The other compute is bundled in the same microVM as the runtime. Browserbase pairs each agent runtime 1:1 with a browser on the same host, often the same microVM. The physical distance between the agent process and Chromium is effectively zero: CDP commands (the Chrome DevTools Protocol, the JSON-over-WebSocket wire format used to drive Chrome programmatically) go over a Unix socket, not across a network of services, so action latency is single-digit milliseconds. Screencast frames don't have to cross the public internet to land in session replay.

And you can't just stitch all of this together cleanly on top of Docker. The seams aren't there. Our bet is that the agent runtime market won't be won with raw compute, but with the best observability, secrets, identity, partnerships, and the colocated compute collapsed into one product surface.

Hover each part of the microVM to see what the host can do at that seam: egress proxy, vsock telemetry, snapshot fork, observability mount

Runtime alternatives worth watching

Bubblewrap: unprivileged user-namespace sandboxing. A non-root user can spin up a sandbox without sudo, using the same kernel primitives Flatpak uses to confine desktop apps. Lighter than a VM, still shares the host kernel, so it's not a substitute for microVMs against truly untrusted code. But it's a great nested-isolation layer to run inside a microVM, or a fine choice for trusted-ish code on your own host.
V8 isolates: Cloudflare Workers' model. Each isolate is a separate JS execution context with its own heap, all sharing a single V8 process with potentially thousands of other tenants. Startup is ~5ms, two orders of magnitude faster than a microVM. The trust boundary is V8's own sandbox; historically it's held up well, but it's a much thinner line than a hypervisor's. The other catch: you only get Node-flavored semantics. No fork, no exec, no native modules, simulated filesystems. Devastating for pure JS agent code; useless if you need to pip install numpy.
gVisor: Google's user-space kernel in Go. Strong isolation without nested virt (a guest VM running inside another VM, which most cloud providers disable by default; gVisor doesn't need it, so it works in GKE out of the box). Pays ~10–30% on syscall-heavy workloads. A solid middle ground when hardware virt isn't available.
WASM sandboxes (wasmtime, wasmer): deterministic, small, fast, but the ecosystem is shallow. WASI (the standard syscall API for WASM) is maturing. Not a drop-in target for "run this arbitrary Python/Node binary" yet.

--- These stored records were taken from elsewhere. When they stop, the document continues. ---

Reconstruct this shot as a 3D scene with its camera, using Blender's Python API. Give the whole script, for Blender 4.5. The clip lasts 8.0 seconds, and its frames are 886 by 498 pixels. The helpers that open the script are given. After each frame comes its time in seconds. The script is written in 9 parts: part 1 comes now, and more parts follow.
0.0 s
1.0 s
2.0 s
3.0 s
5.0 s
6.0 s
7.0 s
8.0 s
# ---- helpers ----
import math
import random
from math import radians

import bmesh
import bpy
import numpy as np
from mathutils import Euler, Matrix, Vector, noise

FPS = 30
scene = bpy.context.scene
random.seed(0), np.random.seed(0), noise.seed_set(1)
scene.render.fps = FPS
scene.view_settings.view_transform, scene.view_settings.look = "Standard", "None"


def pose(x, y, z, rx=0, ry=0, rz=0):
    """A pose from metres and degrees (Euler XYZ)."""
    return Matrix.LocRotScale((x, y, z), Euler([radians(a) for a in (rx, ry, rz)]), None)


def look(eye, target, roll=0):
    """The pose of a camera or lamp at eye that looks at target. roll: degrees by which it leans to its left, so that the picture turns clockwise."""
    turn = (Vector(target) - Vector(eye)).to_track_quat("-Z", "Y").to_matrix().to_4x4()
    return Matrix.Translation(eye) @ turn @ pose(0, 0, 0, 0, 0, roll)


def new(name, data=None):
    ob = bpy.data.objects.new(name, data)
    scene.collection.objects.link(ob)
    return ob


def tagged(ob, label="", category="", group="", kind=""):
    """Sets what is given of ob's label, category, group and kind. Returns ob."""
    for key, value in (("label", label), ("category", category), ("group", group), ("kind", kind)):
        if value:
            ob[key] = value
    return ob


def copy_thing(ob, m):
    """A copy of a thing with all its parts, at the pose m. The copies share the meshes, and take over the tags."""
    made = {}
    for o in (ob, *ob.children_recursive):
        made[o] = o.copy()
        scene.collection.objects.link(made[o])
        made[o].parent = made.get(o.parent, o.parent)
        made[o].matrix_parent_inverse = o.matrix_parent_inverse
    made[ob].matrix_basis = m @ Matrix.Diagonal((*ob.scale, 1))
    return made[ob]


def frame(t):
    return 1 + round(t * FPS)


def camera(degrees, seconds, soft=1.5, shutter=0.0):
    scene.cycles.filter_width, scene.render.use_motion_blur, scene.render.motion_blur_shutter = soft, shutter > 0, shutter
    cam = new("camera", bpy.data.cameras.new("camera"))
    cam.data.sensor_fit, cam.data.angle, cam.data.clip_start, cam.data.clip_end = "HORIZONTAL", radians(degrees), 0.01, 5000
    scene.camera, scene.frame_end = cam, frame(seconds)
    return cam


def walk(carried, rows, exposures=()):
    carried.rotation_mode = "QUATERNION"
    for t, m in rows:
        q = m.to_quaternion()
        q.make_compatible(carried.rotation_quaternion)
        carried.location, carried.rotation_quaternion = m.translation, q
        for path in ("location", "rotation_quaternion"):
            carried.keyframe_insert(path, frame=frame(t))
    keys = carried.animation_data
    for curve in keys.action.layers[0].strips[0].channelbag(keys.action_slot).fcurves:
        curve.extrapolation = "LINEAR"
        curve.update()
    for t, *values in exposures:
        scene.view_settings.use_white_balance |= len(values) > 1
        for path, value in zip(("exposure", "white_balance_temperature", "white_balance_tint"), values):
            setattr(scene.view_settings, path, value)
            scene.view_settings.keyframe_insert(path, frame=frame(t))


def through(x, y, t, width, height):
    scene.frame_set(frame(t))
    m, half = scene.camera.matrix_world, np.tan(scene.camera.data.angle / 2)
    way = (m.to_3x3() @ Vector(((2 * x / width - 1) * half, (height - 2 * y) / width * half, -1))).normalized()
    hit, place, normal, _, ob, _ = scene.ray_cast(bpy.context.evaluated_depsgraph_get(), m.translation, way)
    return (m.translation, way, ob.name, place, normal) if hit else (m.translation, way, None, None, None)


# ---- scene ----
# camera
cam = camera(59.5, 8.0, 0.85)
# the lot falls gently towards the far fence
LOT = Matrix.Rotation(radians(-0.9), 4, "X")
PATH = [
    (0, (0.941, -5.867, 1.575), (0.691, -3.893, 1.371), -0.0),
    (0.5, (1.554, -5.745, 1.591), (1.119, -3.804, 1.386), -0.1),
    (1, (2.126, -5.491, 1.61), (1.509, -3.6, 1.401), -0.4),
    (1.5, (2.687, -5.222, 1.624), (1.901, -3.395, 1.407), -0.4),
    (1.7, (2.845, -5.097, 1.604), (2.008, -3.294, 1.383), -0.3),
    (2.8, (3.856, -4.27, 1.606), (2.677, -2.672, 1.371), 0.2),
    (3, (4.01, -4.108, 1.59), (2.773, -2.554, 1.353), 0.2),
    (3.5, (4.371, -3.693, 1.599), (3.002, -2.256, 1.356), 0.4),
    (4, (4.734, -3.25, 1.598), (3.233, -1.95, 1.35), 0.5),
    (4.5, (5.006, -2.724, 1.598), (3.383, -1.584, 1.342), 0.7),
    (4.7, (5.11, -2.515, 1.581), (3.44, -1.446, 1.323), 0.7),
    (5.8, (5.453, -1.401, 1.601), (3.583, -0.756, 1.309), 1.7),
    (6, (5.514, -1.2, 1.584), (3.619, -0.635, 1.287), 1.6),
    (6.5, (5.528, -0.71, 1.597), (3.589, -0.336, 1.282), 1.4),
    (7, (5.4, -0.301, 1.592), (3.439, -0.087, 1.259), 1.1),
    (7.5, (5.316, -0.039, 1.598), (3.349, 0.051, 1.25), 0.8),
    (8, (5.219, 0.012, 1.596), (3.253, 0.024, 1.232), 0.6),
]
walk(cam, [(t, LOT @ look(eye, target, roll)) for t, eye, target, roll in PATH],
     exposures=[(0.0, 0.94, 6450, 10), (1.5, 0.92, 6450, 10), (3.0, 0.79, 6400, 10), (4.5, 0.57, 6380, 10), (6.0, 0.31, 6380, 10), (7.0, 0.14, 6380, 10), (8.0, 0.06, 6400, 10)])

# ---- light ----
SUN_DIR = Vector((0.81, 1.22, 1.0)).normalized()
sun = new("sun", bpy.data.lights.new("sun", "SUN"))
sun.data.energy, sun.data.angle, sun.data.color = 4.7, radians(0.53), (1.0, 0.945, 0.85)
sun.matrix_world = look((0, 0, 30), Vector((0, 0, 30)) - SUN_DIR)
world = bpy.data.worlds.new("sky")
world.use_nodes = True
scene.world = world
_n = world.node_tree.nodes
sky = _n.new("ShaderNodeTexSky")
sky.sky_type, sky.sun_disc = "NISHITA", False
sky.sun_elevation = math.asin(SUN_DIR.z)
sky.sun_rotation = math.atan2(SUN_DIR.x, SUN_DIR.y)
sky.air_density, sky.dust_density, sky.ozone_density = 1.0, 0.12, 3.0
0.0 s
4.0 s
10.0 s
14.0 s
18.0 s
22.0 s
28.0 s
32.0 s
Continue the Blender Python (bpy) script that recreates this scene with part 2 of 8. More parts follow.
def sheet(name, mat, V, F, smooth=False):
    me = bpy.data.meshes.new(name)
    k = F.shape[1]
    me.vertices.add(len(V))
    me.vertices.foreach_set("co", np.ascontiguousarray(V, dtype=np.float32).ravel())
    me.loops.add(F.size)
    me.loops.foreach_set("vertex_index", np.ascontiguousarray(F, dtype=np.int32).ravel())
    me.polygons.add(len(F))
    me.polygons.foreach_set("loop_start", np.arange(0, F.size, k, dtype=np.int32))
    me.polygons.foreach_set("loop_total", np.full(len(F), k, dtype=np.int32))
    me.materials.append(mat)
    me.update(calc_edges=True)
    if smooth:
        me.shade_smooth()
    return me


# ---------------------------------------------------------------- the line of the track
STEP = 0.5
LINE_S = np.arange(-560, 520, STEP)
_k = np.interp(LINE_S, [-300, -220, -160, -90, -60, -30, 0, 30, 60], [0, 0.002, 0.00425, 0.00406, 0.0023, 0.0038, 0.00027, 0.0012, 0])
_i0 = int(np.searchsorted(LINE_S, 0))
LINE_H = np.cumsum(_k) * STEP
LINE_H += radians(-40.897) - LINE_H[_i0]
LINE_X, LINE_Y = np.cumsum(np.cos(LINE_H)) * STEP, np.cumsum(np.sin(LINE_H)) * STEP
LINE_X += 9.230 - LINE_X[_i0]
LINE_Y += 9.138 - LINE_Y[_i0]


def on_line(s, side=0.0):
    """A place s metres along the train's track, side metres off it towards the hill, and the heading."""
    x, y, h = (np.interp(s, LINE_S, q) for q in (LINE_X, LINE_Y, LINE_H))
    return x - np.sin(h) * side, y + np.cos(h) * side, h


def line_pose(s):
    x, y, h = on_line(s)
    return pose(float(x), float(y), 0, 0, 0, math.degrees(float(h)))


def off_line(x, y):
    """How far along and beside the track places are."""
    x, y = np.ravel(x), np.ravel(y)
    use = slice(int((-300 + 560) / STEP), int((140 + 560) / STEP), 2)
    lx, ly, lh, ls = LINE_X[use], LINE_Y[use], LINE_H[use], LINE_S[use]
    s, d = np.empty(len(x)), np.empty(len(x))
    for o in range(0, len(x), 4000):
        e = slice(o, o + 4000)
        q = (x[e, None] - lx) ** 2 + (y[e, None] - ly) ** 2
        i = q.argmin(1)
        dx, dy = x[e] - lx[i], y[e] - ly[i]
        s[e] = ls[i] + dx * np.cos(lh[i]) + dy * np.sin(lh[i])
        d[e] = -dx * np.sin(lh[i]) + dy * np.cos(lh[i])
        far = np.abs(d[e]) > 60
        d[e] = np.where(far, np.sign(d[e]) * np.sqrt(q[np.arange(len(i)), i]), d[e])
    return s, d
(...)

Drag the sliders: startup time, memory overhead, attack surface, syscall compatibility, and where each runtime sits.

If you're building for untrusted general-purpose code: Firecracker (or Cloud Hypervisor, a similar VMM/virtio design). If you're building for known JS workloads: V8 isolates. Everything else is a specialized answer to a specialized question.

The bigger picture

Firecracker took one of the oldest ideas in computing, a virtual machine, and deleted enough of it to make it cheap. It's betting that hardware-enforced isolation is worth it if you can make it fast enough.

That bet was always going to pay off for serverless. What's changed is that the "untrusted multi-tenant code" workload has grown from "a web function I don't want to sandbox" to "an agent generating arbitrary commands that might touch prod." The perimeter moved and the tolerance for shared-kernel escapes went from "acceptable risk" to "unshippable."

And it did. It's a Rust binary, 50,000 lines long, that talks to /dev/kvm.

Containers package software. MicroVMs isolate it. The interesting engineering of the next decade is everything you wrap around the box.

→ Kyle

Footnotes

1.
For the formal threat model and a hardening checklist, see NIST SP 800-190 and the OWASP Docker Security Cheat Sheet. Kernel CVEs in shared namespaces drive the rest of the story.
2.
The Firecracker NSDI '20 paper by Agache et al. is the canonical reference: threat model, design decisions, and production lessons from running Lambda on it (hyperthreading bugs, memory ballooning tradeoffs, snapshot semantics). Worth reading cover to cover.